Work required: Nothing but the lines from the one containing "More parts follow." to the end of the data should be returned, exactly as written; pictures are omitted.

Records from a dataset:
-*-*-

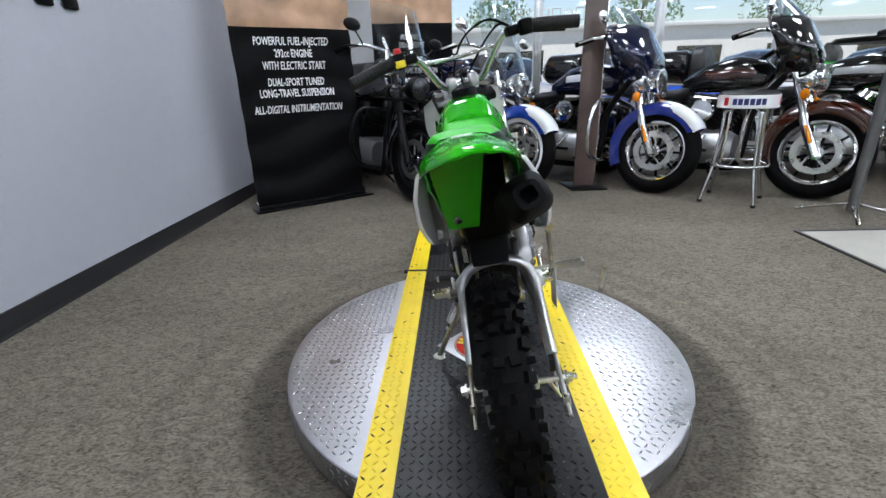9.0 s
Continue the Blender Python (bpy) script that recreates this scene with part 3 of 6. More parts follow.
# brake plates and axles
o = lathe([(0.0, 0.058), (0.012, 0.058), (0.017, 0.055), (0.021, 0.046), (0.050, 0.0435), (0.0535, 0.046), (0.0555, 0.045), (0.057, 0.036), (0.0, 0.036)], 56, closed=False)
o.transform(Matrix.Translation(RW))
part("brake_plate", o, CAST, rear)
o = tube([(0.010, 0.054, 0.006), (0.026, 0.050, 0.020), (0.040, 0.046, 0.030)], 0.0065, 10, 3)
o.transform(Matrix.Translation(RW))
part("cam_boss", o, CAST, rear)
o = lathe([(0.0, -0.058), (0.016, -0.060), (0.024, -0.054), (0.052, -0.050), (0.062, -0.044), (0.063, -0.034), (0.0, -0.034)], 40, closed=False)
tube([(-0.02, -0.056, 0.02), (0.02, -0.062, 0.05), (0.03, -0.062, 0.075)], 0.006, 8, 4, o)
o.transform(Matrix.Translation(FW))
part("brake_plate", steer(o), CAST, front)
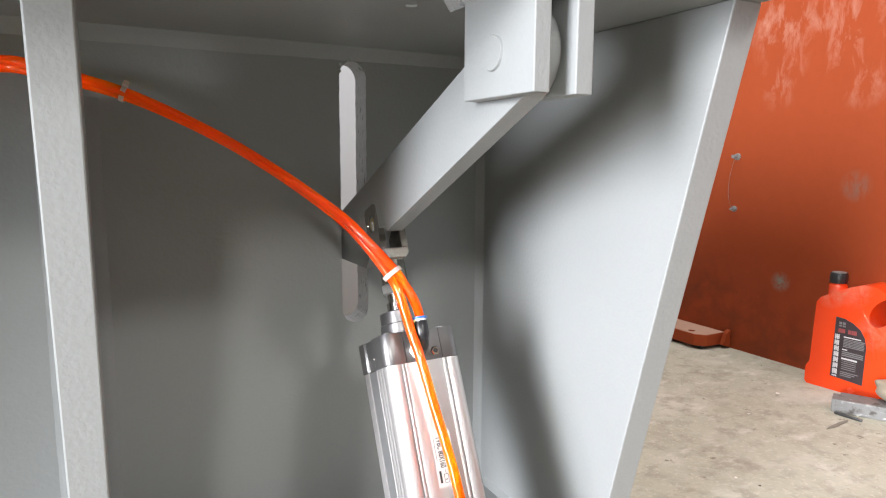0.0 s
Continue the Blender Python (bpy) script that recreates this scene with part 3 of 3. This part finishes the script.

-*-*-

Result below:
Continue the Blender Python (bpy) script that recreates this scene with part 3 of 6. More parts follow.
# brake plates and axles
o = lathe([(0.0, 0.058), (0.012, 0.058), (0.017, 0.055), (0.021, 0.046), (0.050, 0.0435), (0.0535, 0.046), (0.0555, 0.045), (0.057, 0.036), (0.0, 0.036)], 56, closed=False)
o.transform(Matrix.Translation(RW))
part("brake_plate", o, CAST, rear)
o = tube([(0.010, 0.054, 0.006), (0.026, 0.050, 0.020), (0.040, 0.046, 0.030)], 0.0065, 10, 3)
o.transform(Matrix.Translation(RW))
part("cam_boss", o, CAST, rear)
o = lathe([(0.0, -0.058), (0.016, -0.060), (0.024, -0.054), (0.052, -0.050), (0.062, -0.044), (0.063, -0.034), (0.0, -0.034)], 40, closed=False)
tube([(-0.02, -0.056, 0.02), (0.02, -0.062, 0.05), (0.03, -0.062, 0.075)], 0.006, 8, 4, o)
o.transform(Matrix.Translation(FW))
part("brake_plate", steer(o), CAST, front)
0.0 s
Continue the Blender Python (bpy) script that recreates this scene with part 3 of 3. This part finishes the script.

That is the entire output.